__Goal__: Leave the pictures out, and retype all of the material exactly as written.
+ + + +
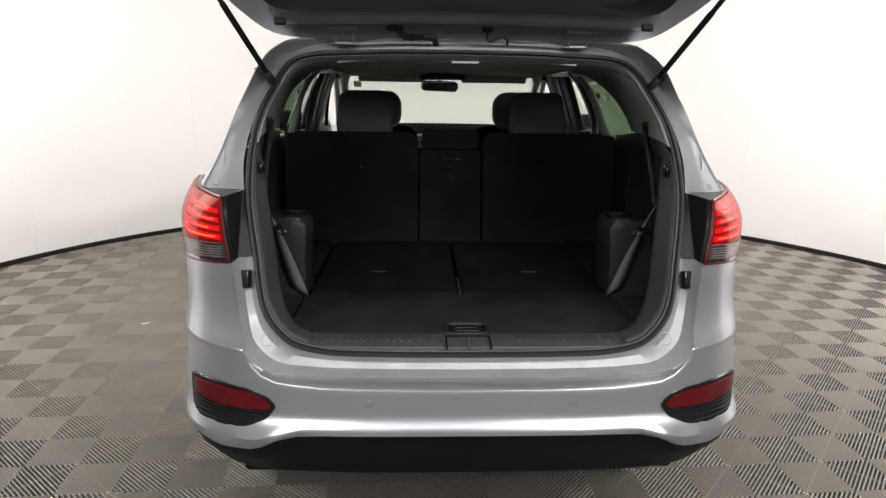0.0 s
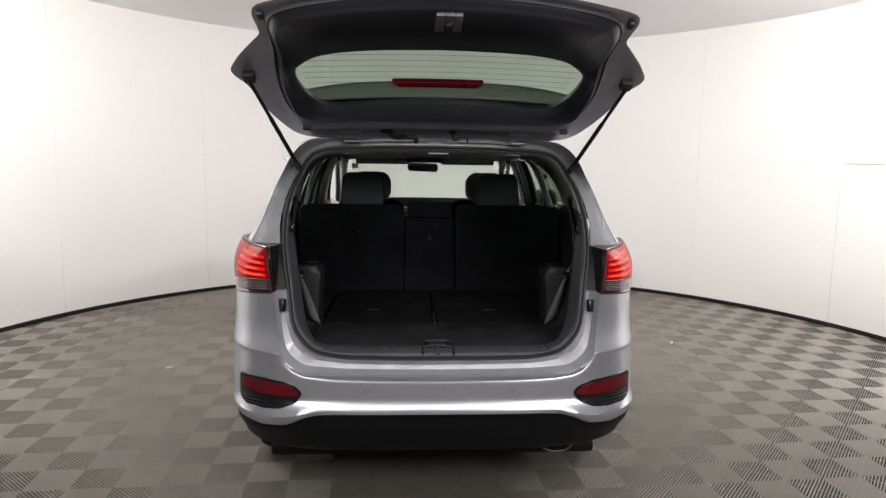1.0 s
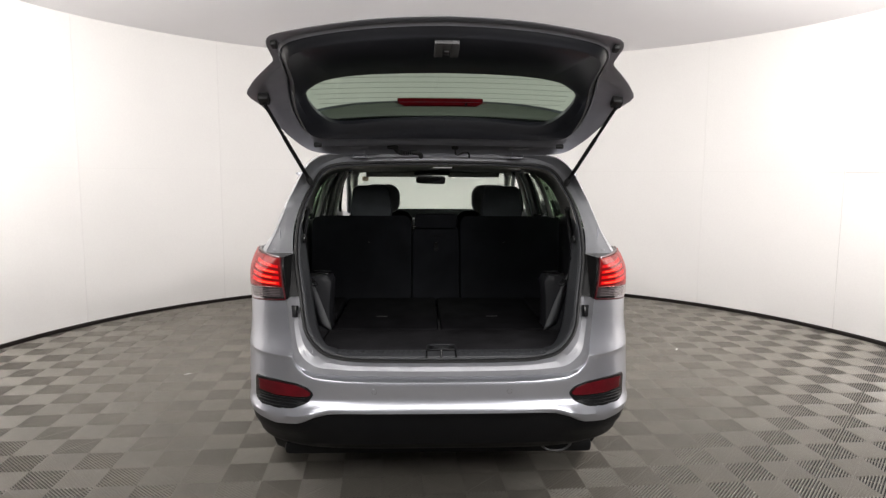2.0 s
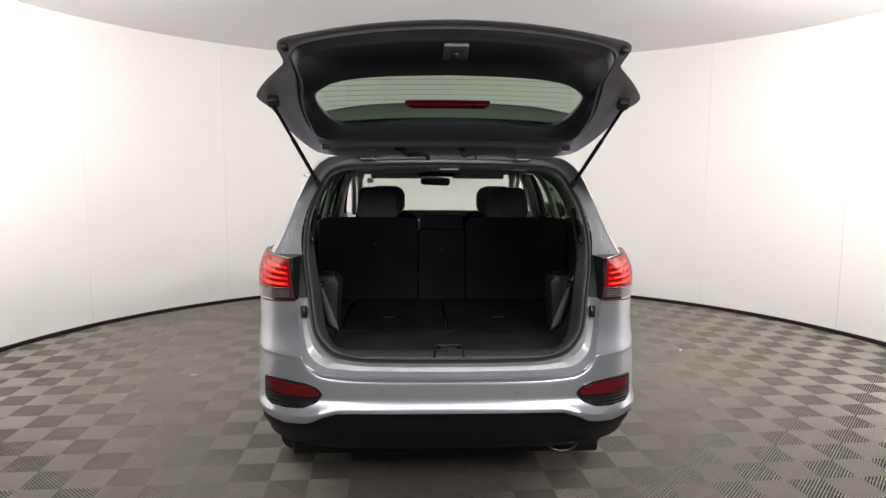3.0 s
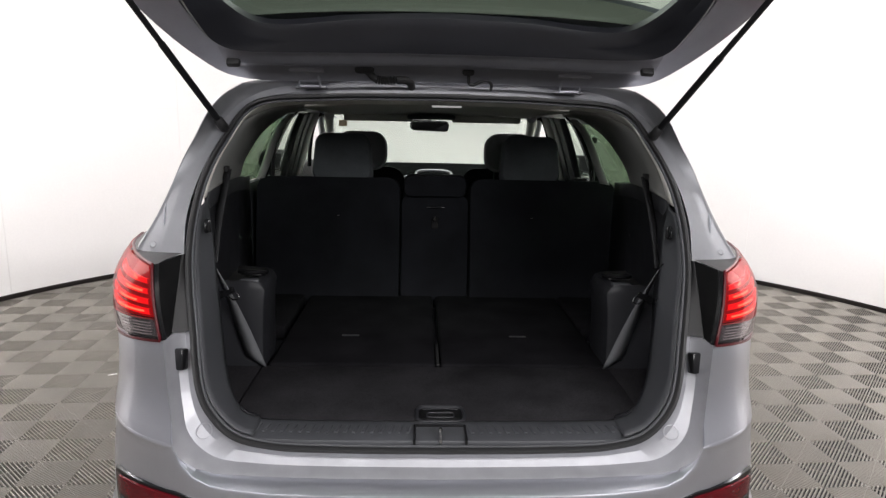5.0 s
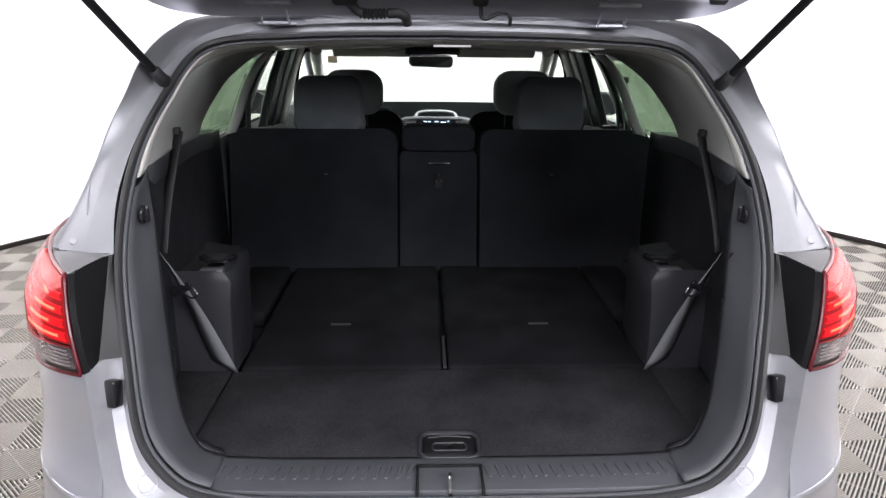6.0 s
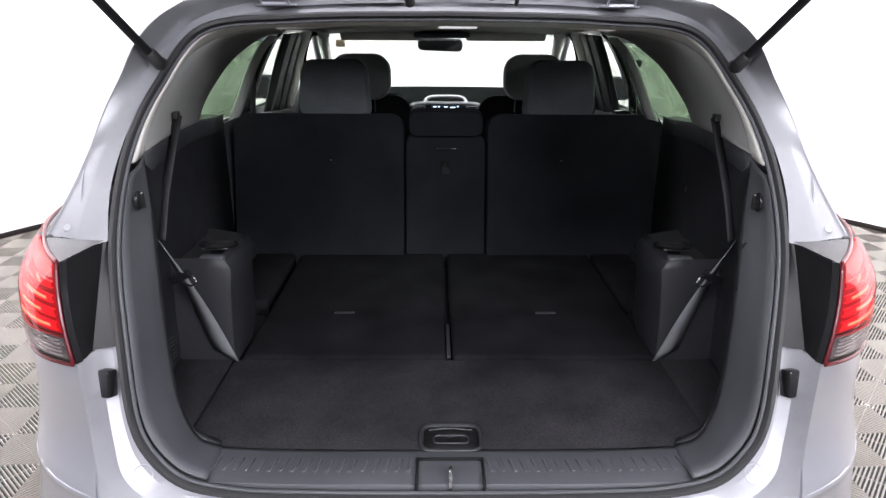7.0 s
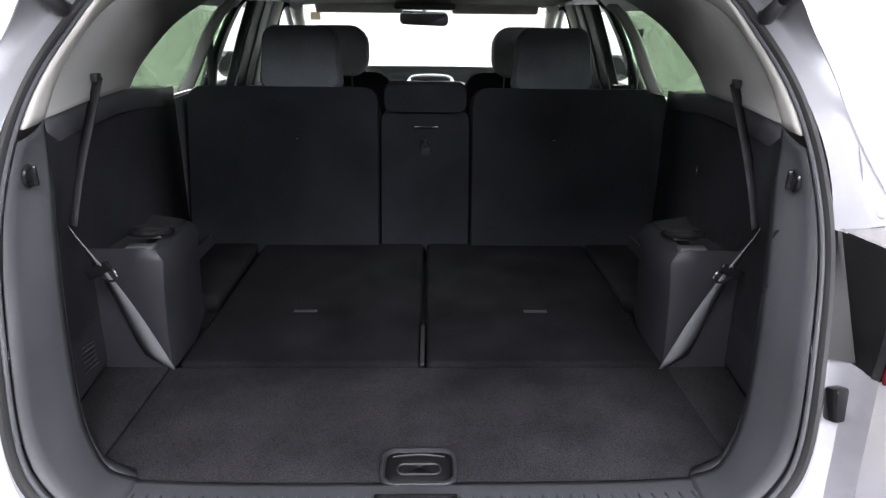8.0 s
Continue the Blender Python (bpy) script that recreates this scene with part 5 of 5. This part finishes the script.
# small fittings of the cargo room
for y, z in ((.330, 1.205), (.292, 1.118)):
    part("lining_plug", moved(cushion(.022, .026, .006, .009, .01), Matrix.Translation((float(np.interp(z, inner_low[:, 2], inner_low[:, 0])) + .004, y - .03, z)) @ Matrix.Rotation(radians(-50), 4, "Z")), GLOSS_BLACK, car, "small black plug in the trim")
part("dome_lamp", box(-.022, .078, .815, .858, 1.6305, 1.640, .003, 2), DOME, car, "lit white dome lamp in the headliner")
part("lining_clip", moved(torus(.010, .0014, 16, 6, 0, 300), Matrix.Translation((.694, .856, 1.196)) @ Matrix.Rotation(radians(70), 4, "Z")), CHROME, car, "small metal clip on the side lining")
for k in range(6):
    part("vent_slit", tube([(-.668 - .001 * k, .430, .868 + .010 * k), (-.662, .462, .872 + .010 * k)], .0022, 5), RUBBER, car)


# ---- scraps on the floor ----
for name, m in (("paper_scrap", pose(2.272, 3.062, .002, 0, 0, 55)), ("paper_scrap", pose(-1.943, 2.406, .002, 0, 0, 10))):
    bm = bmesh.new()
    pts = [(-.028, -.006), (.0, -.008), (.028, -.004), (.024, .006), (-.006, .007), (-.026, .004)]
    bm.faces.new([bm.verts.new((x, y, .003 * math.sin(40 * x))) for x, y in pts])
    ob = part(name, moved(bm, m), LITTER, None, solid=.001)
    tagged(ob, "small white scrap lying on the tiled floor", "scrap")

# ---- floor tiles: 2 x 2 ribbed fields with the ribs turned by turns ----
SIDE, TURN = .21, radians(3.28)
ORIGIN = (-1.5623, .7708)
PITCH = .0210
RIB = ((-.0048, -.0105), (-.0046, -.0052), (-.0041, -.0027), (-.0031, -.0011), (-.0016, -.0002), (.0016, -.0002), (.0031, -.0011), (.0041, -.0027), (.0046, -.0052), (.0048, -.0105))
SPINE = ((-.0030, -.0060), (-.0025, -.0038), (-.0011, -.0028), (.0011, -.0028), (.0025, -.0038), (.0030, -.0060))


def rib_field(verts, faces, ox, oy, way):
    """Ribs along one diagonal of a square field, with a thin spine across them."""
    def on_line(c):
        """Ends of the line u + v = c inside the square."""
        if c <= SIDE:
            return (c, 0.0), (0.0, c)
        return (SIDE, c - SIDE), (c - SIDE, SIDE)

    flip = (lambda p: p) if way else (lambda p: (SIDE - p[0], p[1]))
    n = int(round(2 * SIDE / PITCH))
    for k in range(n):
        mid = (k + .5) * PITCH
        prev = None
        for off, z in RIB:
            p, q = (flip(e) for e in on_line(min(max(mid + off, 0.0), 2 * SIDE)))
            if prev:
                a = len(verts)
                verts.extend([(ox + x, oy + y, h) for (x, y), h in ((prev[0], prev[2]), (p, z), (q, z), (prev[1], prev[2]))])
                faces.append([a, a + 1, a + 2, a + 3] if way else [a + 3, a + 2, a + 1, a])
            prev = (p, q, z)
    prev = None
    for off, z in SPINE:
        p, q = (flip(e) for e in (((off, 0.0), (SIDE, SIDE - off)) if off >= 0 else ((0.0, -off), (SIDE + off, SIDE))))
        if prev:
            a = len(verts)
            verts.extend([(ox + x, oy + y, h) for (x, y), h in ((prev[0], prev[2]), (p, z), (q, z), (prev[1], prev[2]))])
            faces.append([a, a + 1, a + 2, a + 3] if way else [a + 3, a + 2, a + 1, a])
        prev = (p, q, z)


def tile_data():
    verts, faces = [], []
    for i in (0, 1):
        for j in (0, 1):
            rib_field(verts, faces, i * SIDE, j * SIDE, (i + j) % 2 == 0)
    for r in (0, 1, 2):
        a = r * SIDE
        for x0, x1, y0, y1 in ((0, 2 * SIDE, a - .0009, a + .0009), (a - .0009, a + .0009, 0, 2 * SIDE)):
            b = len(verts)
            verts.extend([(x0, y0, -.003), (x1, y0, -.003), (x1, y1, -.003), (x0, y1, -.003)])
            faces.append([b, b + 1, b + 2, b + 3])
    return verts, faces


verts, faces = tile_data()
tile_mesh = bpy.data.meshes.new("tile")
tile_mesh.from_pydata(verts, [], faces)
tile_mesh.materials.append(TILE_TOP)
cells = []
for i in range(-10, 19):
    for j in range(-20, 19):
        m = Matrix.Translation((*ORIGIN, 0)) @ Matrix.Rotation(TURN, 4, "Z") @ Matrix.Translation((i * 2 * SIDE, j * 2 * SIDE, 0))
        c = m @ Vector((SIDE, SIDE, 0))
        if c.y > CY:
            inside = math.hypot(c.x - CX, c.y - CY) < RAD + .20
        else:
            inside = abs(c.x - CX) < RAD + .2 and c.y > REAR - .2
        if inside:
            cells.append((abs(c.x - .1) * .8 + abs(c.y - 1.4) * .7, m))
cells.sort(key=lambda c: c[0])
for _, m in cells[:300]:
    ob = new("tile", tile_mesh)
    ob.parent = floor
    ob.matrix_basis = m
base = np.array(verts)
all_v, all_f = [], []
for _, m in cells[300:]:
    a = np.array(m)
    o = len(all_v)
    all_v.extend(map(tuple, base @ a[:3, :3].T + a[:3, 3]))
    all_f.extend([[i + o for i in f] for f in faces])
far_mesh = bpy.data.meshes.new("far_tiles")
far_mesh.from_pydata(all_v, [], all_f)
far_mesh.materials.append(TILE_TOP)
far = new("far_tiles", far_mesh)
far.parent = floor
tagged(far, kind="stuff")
+ + + +
__Exercise solution__:
0.0 s
1.0 s
2.0 s
3.0 s
5.0 s
6.0 s
7.0 s
8.0 s
Continue the Blender Python (bpy) script that recreates this scene with part 5 of 5. This part finishes the script.
# small fittings of the cargo room
for y, z in ((.330, 1.205), (.292, 1.118)):
    part("lining_plug", moved(cushion(.022, .026, .006, .009, .01), Matrix.Translation((float(np.interp(z, inner_low[:, 2], inner_low[:, 0])) + .004, y - .03, z)) @ Matrix.Rotation(radians(-50), 4, "Z")), GLOSS_BLACK, car, "small black plug in the trim")
part("dome_lamp", box(-.022, .078, .815, .858, 1.6305, 1.640, .003, 2), DOME, car, "lit white dome lamp in the headliner")
part("lining_clip", moved(torus(.010, .0014, 16, 6, 0, 300), Matrix.Translation((.694, .856, 1.196)) @ Matrix.Rotation(radians(70), 4, "Z")), CHROME, car, "small metal clip on the side lining")
for k in range(6):
    part("vent_slit", tube([(-.668 - .001 * k, .430, .868 + .010 * k), (-.662, .462, .872 + .010 * k)], .0022, 5), RUBBER, car)


# ---- scraps on the floor ----
for name, m in (("paper_scrap", pose(2.272, 3.062, .002, 0, 0, 55)), ("paper_scrap", pose(-1.943, 2.406, .002, 0, 0, 10))):
    bm = bmesh.new()
    pts = [(-.028, -.006), (.0, -.008), (.028, -.004), (.024, .006), (-.006, .007), (-.026, .004)]
    bm.faces.new([bm.verts.new((x, y, .003 * math.sin(40 * x))) for x, y in pts])
    ob = part(name, moved(bm, m), LITTER, None, solid=.001)
    tagged(ob, "small white scrap lying on the tiled floor", "scrap")

# ---- floor tiles: 2 x 2 ribbed fields with the ribs turned by turns ----
SIDE, TURN = .21, radians(3.28)
ORIGIN = (-1.5623, .7708)
PITCH = .0210
RIB = ((-.0048, -.0105), (-.0046, -.0052), (-.0041, -.0027), (-.0031, -.0011), (-.0016, -.0002), (.0016, -.0002), (.0031, -.0011), (.0041, -.0027), (.0046, -.0052), (.0048, -.0105))
SPINE = ((-.0030, -.0060), (-.0025, -.0038), (-.0011, -.0028), (.0011, -.0028), (.0025, -.0038), (.0030, -.0060))


def rib_field(verts, faces, ox, oy, way):
    """Ribs along one diagonal of a square field, with a thin spine across them."""
    def on_line(c):
        """Ends of the line u + v = c inside the square."""
        if c <= SIDE:
            return (c, 0.0), (0.0, c)
        return (SIDE, c - SIDE), (c - SIDE, SIDE)

    flip = (lambda p: p) if way else (lambda p: (SIDE - p[0], p[1]))
    n = int(round(2 * SIDE / PITCH))
    for k in range(n):
        mid = (k + .5) * PITCH
        prev = None
        for off, z in RIB:
            p, q = (flip(e) for e in on_line(min(max(mid + off, 0.0), 2 * SIDE)))
            if prev:
                a = len(verts)
                verts.extend([(ox + x, oy + y, h) for (x, y), h in ((prev[0], prev[2]), (p, z), (q, z), (prev[1], prev[2]))])
                faces.append([a, a + 1, a + 2, a + 3] if way else [a + 3, a + 2, a + 1, a])
            prev = (p, q, z)
    prev = None
    for off, z in SPINE:
        p, q = (flip(e) for e in (((off, 0.0), (SIDE, SIDE - off)) if off >= 0 else ((0.0, -off), (SIDE + off, SIDE))))
        if prev:
            a = len(verts)
            verts.extend([(ox + x, oy + y, h) for (x, y), h in ((prev[0], prev[2]), (p, z), (q, z), (prev[1], prev[2]))])
            faces.append([a, a + 1, a + 2, a + 3] if way else [a + 3, a + 2, a + 1, a])
        prev = (p, q, z)


def tile_data():
    verts, faces = [], []
    for i in (0, 1):
        for j in (0, 1):
            rib_field(verts, faces, i * SIDE, j * SIDE, (i + j) % 2 == 0)
    for r in (0, 1, 2):
        a = r * SIDE
        for x0, x1, y0, y1 in ((0, 2 * SIDE, a - .0009, a + .0009), (a - .0009, a + .0009, 0, 2 * SIDE)):
            b = len(verts)
            verts.extend([(x0, y0, -.003), (x1, y0, -.003), (x1, y1, -.003), (x0, y1, -.003)])
            faces.append([b, b + 1, b + 2, b + 3])
    return verts, faces


verts, faces = tile_data()
tile_mesh = bpy.data.meshes.new("tile")
tile_mesh.from_pydata(verts, [], faces)
tile_mesh.materials.append(TILE_TOP)
cells = []
for i in range(-10, 19):
    for j in range(-20, 19):
        m = Matrix.Translation((*ORIGIN, 0)) @ Matrix.Rotation(TURN, 4, "Z") @ Matrix.Translation((i * 2 * SIDE, j * 2 * SIDE, 0))
        c = m @ Vector((SIDE, SIDE, 0))
        if c.y > CY:
            inside = math.hypot(c.x - CX, c.y - CY) < RAD + .20
        else:
            inside = abs(c.x - CX) < RAD + .2 and c.y > REAR - .2
        if inside:
            cells.append((abs(c.x - .1) * .8 + abs(c.y - 1.4) * .7, m))
cells.sort(key=lambda c: c[0])
for _, m in cells[:300]:
    ob = new("tile", tile_mesh)
    ob.parent = floor
    ob.matrix_basis = m
base = np.array(verts)
all_v, all_f = [], []
for _, m in cells[300:]:
    a = np.array(m)
    o = len(all_v)
    all_v.extend(map(tuple, base @ a[:3, :3].T + a[:3, 3]))
    all_f.extend([[i + o for i in f] for f in faces])
far_mesh = bpy.data.meshes.new("far_tiles")
far_mesh.from_pydata(all_v, [], all_f)
far_mesh.materials.append(TILE_TOP)
far = new("far_tiles", far_mesh)
far.parent = floor
tagged(far, kind="stuff")